Evidence suggests major movement occurs every 400 or 500 years along the Cascadia subduction zone that sits a few hundred kilometres off the B.C. coast. Movement within the zone, which stretches from the middle of Vancouver Island to northern California, could produce an earthquake with a magnitude of at least 9.0.

The last rupture occurred around 1700 AD. The ensuing earthquake/tsunami was comparable to the one that struck last week in Japan.

Geographical similarities between the West Coast and Japan begs the question: When will the big one strike here?

"Of course no one really knows," said seismologist Dr. George Spence, an earth and ocean sciences professor at UVIC. "It's statistics that you're working with. However, what you do know is that it will happen...You can imagine, when you see that tsunami it goes across eight kilometres inland, all the stuff it carries, including massive amounts of sand from the sea floor, which gets re-worked. What's going to be there is a sand layer, course sand that's going to be over the entire flooded region."

For the past dozen or so earthquakes in the Cascadia zone in the last 6,000 or 8,000 years, Spence said the average time between big events has been 500 years.

"It's within those bounds," he said. "You don't really know what exact time the next one will be."

Last summer, he collaborated with Japanese seismologists in a project that utilized 40 Japanese-designed seismometers on the sea floor. They recorded 1,500 small earthquakes off Vancouver Island.

"Over the coming months a lot of analysis will be done to see what went on," Spence said, adding the Japanese have a "massive network" consisting of 1,000 instruments spread throughout the country and high-precision GPS stations that can determine how much of the country has moved. Over the next few months, he said Japan will continue shifting in an earthquake sense and in a "creep sense" where it creeps back to its former position.
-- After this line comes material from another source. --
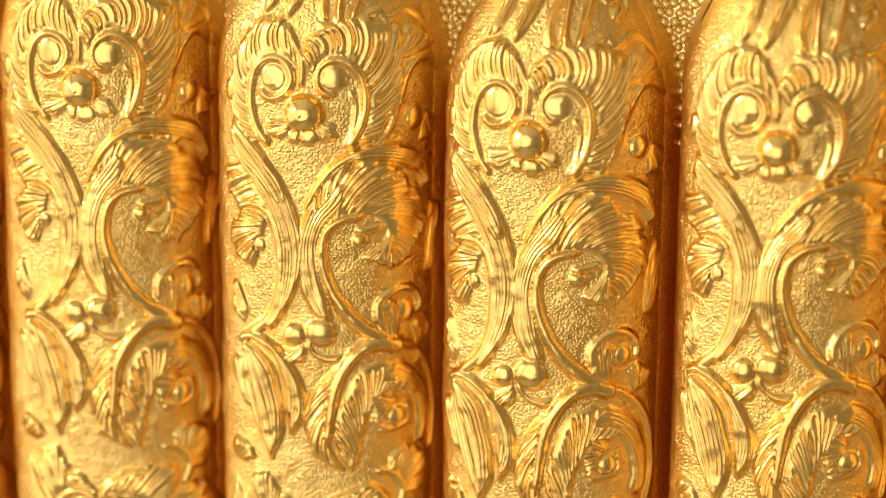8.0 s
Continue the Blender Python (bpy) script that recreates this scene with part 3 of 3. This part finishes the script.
LABELS = [
    "yellow gold bar embossed with leaf scrolls, mostly hidden beside the row",
    "rounded gold bar embossed with lotus pod, scrolls and small pearl",
    "narrow gold bar with embossed acanthus leaves and smooth round pearl",
    "broad gold bar with crisp embossed scrolls, berries and lotus pod",
    "wide gold bar with embossed leaf scrolls and a bulging pearl",
    "gold bar with embossed petals, half hidden at the row's end",
]
for number, words in enumerate(LABELS):
    gold_bar(number, words)

# ---- granulated gold panel behind the bars ----
panel = slab("backdrop_panel", (-0.09, 0.001 * BACK, -0.13), (0.07, 0.001 * BACK + 0.014, 0.13), GRAIN_GOLD, "gold panel covered with fine round granules behind the bars", "panel")


def granule_mesh():
    turn = [2 * math.pi * n / 10 for n in range(10)]
    verts, rows = [], ((0.43, 0.02), (0.41, -0.2), (0.31, -0.36), (0.15, -0.45))
    for r, y in rows:
        verts += [(r * math.cos(a), y, r * math.sin(a)) for a in turn]
    faces = grid_faces(4, 10, True)
    verts.append((0, -0.48, 0))
    faces += [(30 + n, 30 + (n + 1) % 10, 40) for n in range(10)]
    return np.array(verts) * 0.001, faces


grain_verts, grain_faces = granule_mesh()
grain = bpy.data.meshes.new("granule")
grain.from_pydata(grain_verts.tolist(), [], grain_faces)
grain.polygons.foreach_set("use_smooth", [True] * len(grain.polygons))
grain.materials.append(GRAIN_GOLD)
rng = np.random.default_rng(7)
many_verts, many_faces, near = [], [], 0
SPACING = 0.84
for row in range(24):
    for column in range(185):
        x = -80 + SPACING * (column + 0.5 * (row % 2)) + rng.normal(0, 0.04)
        z = 44 + SPACING * 0.88 * row + rng.normal(0, 0.04)
        size = rng.uniform(0.93, 1.1)
        seam = min(abs(x + 10 - PITCH * n) for n in range(-3, 4))
        if -52 < x < 14 and near < 300 and seam < 3.4 and 46 < z < 58:
            ob = new("granule", grain)
            ob.matrix_world = Matrix.LocRotScale((x * 0.001, 0.001 * BACK, z * 0.001), Euler((0, rng.uniform(0, 6), 0)), (size, size, size))
            ob.parent = panel
            near += 1
        elif seam < 9:
            start = len(many_verts)
            many_verts += (grain_verts * size + (x * 0.001, 0.001 * BACK, z * 0.001)).tolist()
            many_faces += [tuple(start + i for i in f) for f in grain_faces]
rest = mesh_object("granules", many_verts, many_faces, GRAIN_GOLD)
rest.parent = panel
tagged(rest, "fine gold granules in staggered rows", kind="stuff")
"It will be very useful for future events," Spence said.

Thursday's earthquake in Japan has been upgraded from 8.9 to 9.0, the fifth largest earthquake recorded since 1900.

The 2004 earthquake in Sumatra registered 9.1 on the Richter scale. Spence notes the fracture zone extended 1,000 kilometres.
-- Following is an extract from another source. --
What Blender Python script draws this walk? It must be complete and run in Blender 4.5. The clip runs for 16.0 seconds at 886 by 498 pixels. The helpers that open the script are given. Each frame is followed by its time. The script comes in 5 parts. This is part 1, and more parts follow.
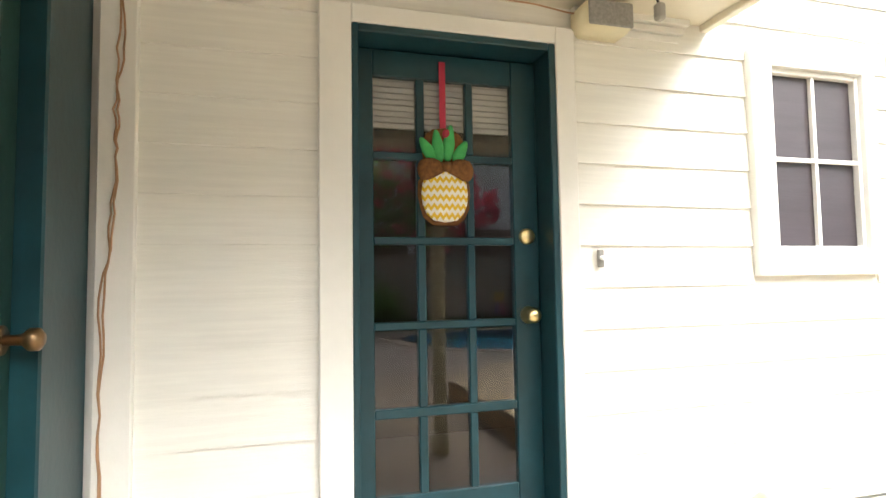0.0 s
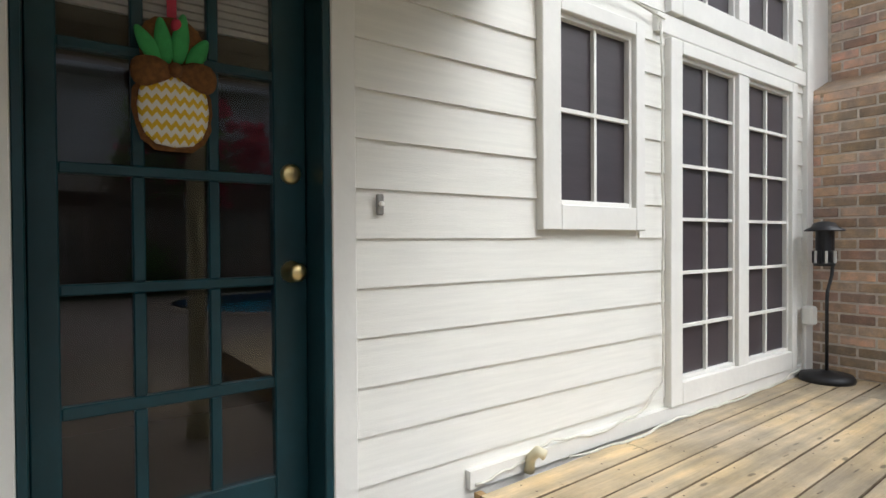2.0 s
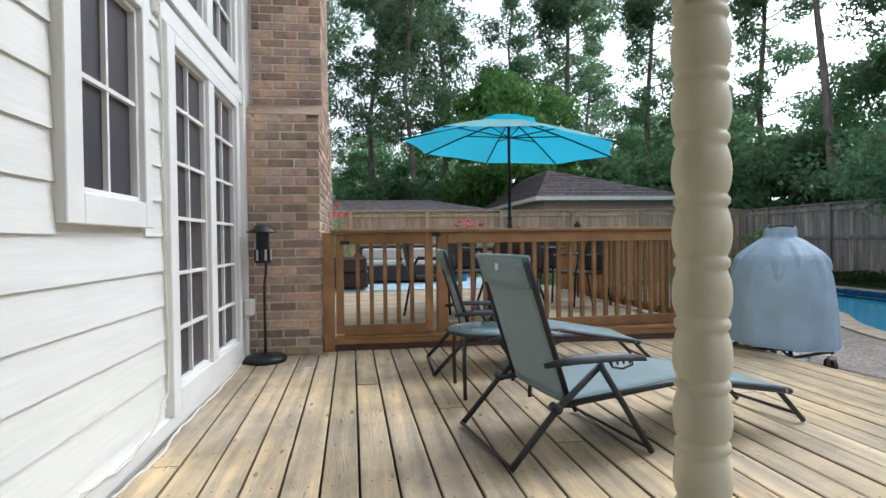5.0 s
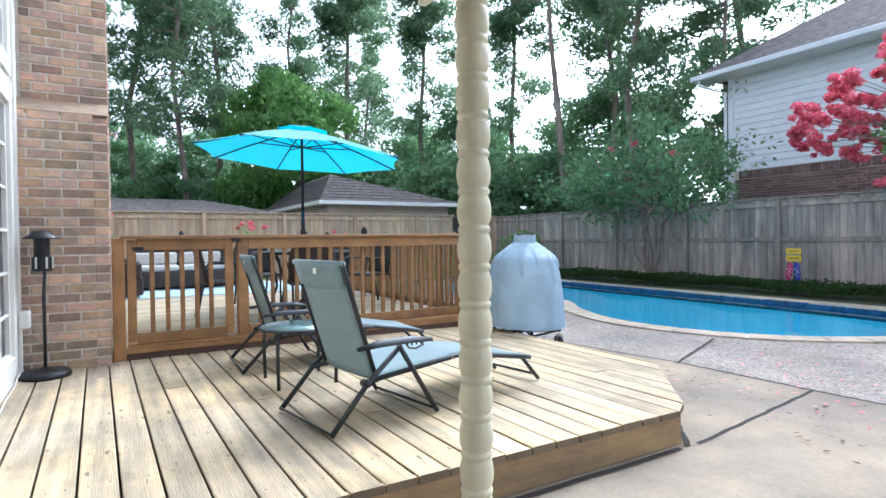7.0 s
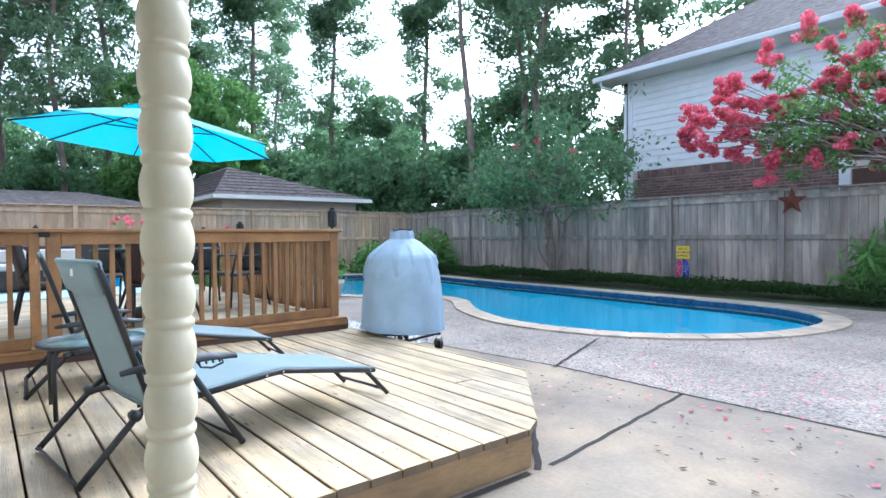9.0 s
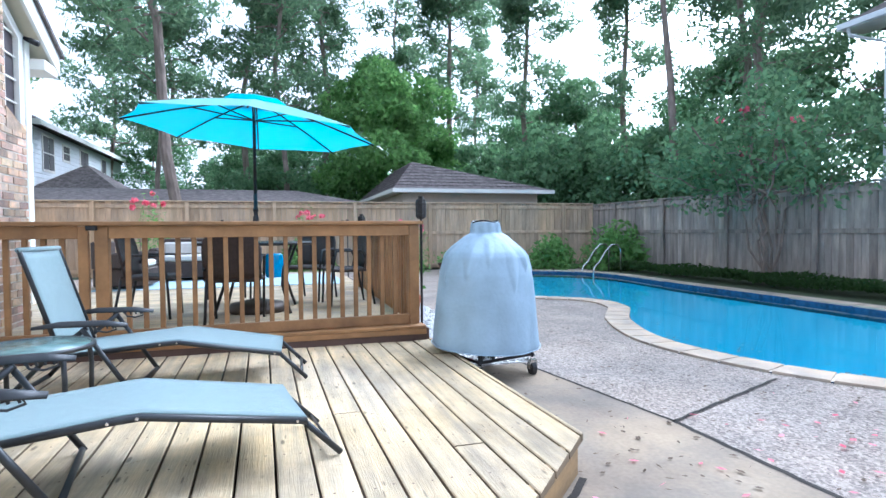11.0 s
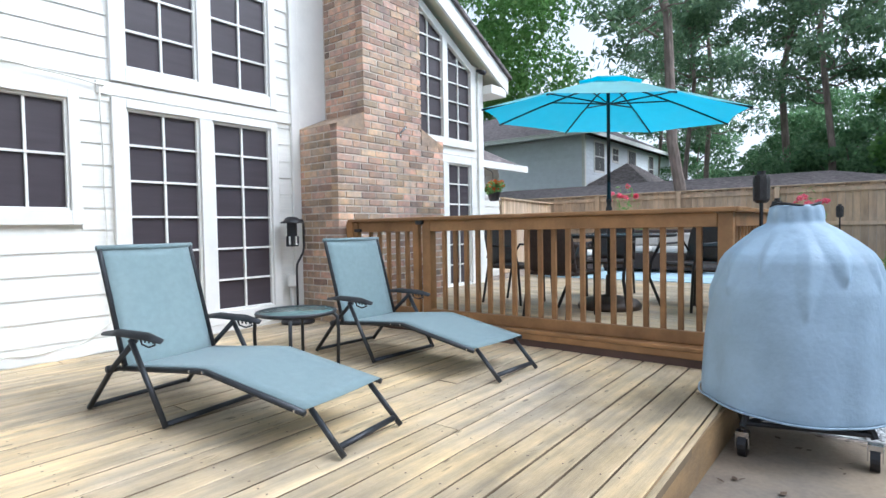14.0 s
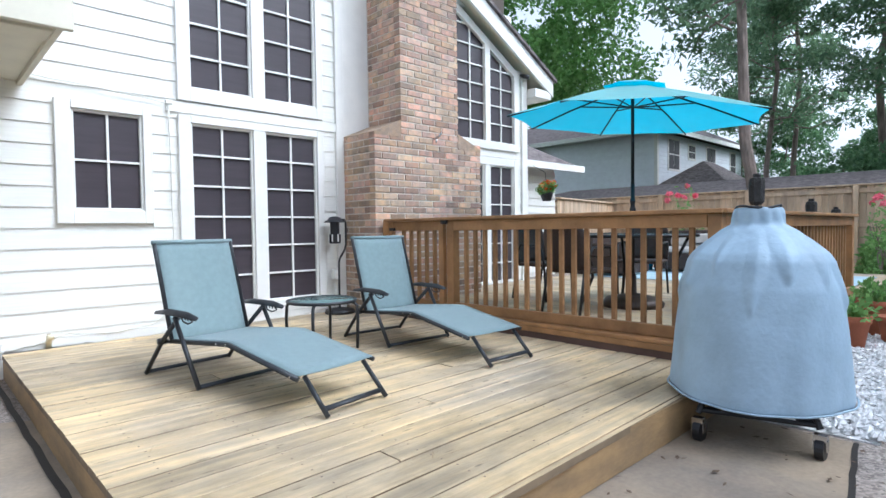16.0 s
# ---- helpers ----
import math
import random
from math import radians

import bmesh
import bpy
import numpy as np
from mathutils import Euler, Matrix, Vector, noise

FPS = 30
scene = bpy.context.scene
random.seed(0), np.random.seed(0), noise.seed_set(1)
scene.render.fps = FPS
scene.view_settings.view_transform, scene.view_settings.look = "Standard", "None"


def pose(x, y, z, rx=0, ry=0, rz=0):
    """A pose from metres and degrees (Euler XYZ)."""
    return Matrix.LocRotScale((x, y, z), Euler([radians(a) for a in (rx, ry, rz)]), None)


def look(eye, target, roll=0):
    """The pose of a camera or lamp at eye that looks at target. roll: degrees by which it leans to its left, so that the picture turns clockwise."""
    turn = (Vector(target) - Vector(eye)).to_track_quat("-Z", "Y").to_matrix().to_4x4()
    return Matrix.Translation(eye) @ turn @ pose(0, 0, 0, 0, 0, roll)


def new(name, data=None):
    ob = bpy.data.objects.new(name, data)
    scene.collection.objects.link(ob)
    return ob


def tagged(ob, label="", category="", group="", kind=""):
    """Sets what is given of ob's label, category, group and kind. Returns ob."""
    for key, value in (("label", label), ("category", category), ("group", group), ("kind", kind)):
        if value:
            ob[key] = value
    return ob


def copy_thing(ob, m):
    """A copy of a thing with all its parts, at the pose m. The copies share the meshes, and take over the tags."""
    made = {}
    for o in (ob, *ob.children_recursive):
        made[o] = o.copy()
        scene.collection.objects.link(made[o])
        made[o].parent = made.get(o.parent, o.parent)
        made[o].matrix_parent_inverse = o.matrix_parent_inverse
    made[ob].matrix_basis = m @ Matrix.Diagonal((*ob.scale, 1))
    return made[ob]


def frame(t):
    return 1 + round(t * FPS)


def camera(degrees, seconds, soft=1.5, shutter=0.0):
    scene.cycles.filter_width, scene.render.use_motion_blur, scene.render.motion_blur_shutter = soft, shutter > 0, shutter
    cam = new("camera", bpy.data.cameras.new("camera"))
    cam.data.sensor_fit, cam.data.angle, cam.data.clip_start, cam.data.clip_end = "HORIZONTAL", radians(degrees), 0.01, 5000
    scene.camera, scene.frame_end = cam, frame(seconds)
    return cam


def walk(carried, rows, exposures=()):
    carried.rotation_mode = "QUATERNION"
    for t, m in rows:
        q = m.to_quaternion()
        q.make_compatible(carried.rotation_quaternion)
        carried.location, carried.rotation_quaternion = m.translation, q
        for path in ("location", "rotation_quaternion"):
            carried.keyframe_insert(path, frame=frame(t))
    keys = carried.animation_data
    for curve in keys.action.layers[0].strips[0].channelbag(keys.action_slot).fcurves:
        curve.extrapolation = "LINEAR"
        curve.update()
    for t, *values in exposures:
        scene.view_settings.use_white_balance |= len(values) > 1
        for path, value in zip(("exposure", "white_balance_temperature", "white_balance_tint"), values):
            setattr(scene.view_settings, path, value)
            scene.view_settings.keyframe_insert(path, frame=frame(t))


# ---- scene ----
cam = camera(76.9, 16.0)
PATH = [
    (0, (0.068, -0.01, 1.188), (0.607, 1.912, 1.308), -0.9),
    (0.5, (0.119, -0.003, 1.126), (0.668, 1.919, 1.218), -1.0),
    (1, (0.169, 0.048, 1.118), (0.808, 1.943, 1.156), -0.9),
    (1.5, (0.268, 0.149, 1.16), (1.125, 1.956, 1.126), -0.4),
    (2, (0.329, 0.321, 1.149), (1.514, 1.931, 1.121), -0.35),
    (2.5, (0.367, 0.477, 1.127), (1.875, 1.792, 1.113), -0.55),
    (3, (0.444, 0.557, 1.105), (2.143, 1.613, 1.105), -0.56),
    (3.5, (0.446, 0.689, 1.108), (2.321, 1.382, 1.104), -0.49),
    (4, (0.363, 0.816, 1.115), (2.337, 1.135, 1.106), -0.55),
    (4.5, (0.246, 0.9, 1.111), (2.246, 0.927, 1.094), -0.71),
    (5, (0.12, 1.001, 1.125), (2.102, 0.733, 1.094), -0.72),
    (5.2, (0.023, 1.023, 1.121), (1.984, 0.626, 1.087), -0.61),
    (7.3, (-0.344, 1.339, 1.166), (1.346, 0.269, 1.128), -0.6),
    (7.5, (-0.344, 1.315, 1.163), (1.316, 0.201, 1.122), -0.5),
    (8, (-0.333, 1.198, 1.164), (1.255, -0.017, 1.119), -0.5),
    (8.2, (-0.31, 1.107, 1.16), (1.255, -0.137, 1.115), -0.5),
    (10.3, (0.048, -0.346, 1.131), (1.734, -1.421, 1.074), -0.2),
    (10.5, (0.105, -0.52, 1.144), (1.867, -1.465, 1.081), -0.7),
    (11, (0.27, -0.897, 1.131), (2.189, -1.459, 1.068), -0.5),
    (11.5, (0.38, -1.259, 1.125), (2.373, -1.412, 1.062), -0.8),
    (12, (0.52, -1.595, 1.109), (2.502, -1.332, 1.046), -0.9),
    (12.5, (0.66, -1.963, 1.113), (2.567, -1.362, 1.049), -0.9),
    (13, (0.79, -2.285, 1.105), (2.601, -1.439, 1.041), -0.9),
    (13.5, (0.965, -2.563, 1.112), (2.649, -1.486, 1.043), -0.9),
    (14, (1.144, -2.812, 1.115), (2.71, -1.57, 1.044), -1.0),
    (14.5, (1.232, -2.987, 1.1), (2.707, -1.639, 1.031), -0.8),
    (15, (1.237, -3.15, 1.102), (2.664, -1.75, 1.031), -0.8),
    (15.5, (1.228, -3.28, 1.11), (2.629, -1.854, 1.042), -0.8),
    (16, (1.18, -3.436, 1.109), (2.562, -1.992, 1.039), -0.7),
]
walk(cam, [(t, look(eye, target, roll)) for t, eye, target, roll in PATH],
     exposures=[(0, 1.78, 6500, 10), (1.2, 1.78, 6500, 10), (2.12, -0.2, 6000, 10), (3.5, -0.7, 5800, 10), (4.3, -0.35, 5800, 10), (5.2, 0.2, 5650, 10), (7.5, 0.95, 5250, 10), (11.0, 1.0, 5050, 10), (12.5, 1.0, 5500, 10), (13.6, 0.55, 5500, 10), (14.5, 0.40, 5380, 10), (16, 0.40, 5380, 10)])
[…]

He said the quake that devastated the area near Kobe, Japan in 1995 was a "shallow" 6.8 earthquake at the surface on land that did not result in a tsunami. Still, the destruction claimed more than 5,000 lives. He said the latest earthquake was also shallow but was below the sea floor thereby causing the tsunami.
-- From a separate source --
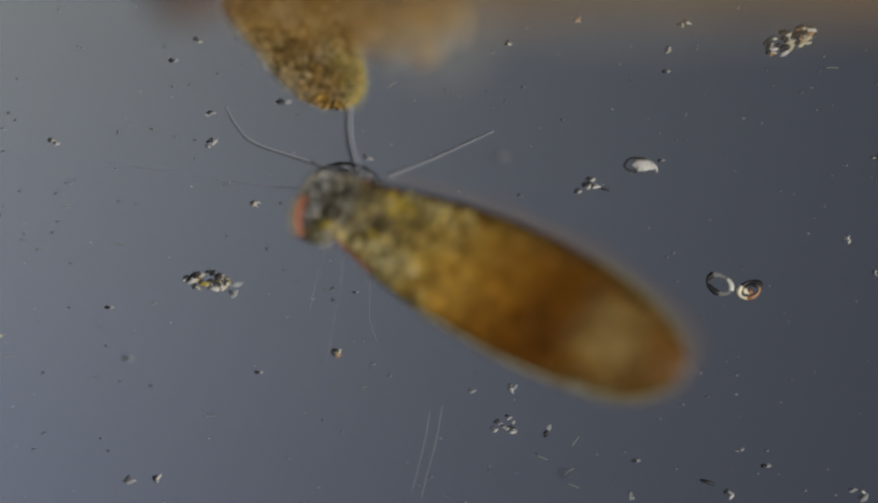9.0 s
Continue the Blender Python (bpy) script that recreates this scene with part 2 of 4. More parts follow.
M_RUSTLOBE = grain_material("orange_grains", [(0.0, (0.08, 0.035, 0.010)), (0.25, (0.38, 0.18, 0.03)), (0.6, (0.62, 0.35, 0.06)), (0.85, (0.74, 0.52, 0.16)), (1.0, (0.92, 0.82, 0.52))])
M_FLECK = grain_material("cream_flecks", [(0.0, (0.04, 0.03, 0.01)), (0.35, (0.24, 0.18, 0.05)), (0.7, (0.48, 0.39, 0.14)), (1.0, (0.80, 0.74, 0.46))])
M_SLIVER = grain_material("slivers", [(0.0, (0.015, 0.013, 0.010)), (0.40, (0.06, 0.05, 0.022)), (0.50, (0.22, 0.18, 0.055)), (0.80, (0.40, 0.34, 0.11)), (1.0, (0.74, 0.69, 0.42))])
M_HEADSLIVER = grain_material("head_slivers", [(0.0, (0.015, 0.015, 0.02)), (0.40, (0.07, 0.07, 0.075)), (0.52, (0.22, 0.22, 0.22)), (1.0, (0.62, 0.62, 0.58))])
M_GOLDSLIVER = grain_material("gold_slivers", [(0.0, (0.03, 0.017, 0.005)), (0.35, (0.10, 0.055, 0.012)), (0.55, (0.24, 0.15, 0.035)), (1.0, (0.48, 0.34, 0.11))])
M_BODYGRAIN = grain_material("body_grains", [(0.0, (0.06, 0.03, 0.006)), (0.5, (0.15, 0.085, 0.018)), (0.85, (0.26, 0.165, 0.04)), (1.0, (0.46, 0.34, 0.13))])
M_TAILGRAIN = grain_material("tail_grains", [(0.0, (0.04, 0.02, 0.006)), (0.5, (0.12, 0.07, 0.022)), (0.85, (0.27, 0.20, 0.09)), (1.0, (0.52, 0.44, 0.26))])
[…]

Should an earthquake of this magnitude strike B.C.’s coast, residents would have just 15 to 20 minutes to find high ground before the tsunami hit.

"That's the order of time," Spence said. "It travels supersonic jet speed, 800 km/h. Here in Victoria, fortunately, we are somewhat protected by the Strait of Juan de Fuca. Unlike Japan, there's not the population, but there is still obviously a population that will feel that effect."

When and if the big one strikes the Island, all we can do is to be prepared.

"I think that's one thing this earthquake's going to make people aware of," Spence said. "When you see it through the media happening in real time almost, then it really puts a face to the possibility that it could happen to us. I think what people will learn from the Japan experience is, in their preparations, what sort of things worked and what sort of thing didn't? And we can undoubtedly apply that to our situation."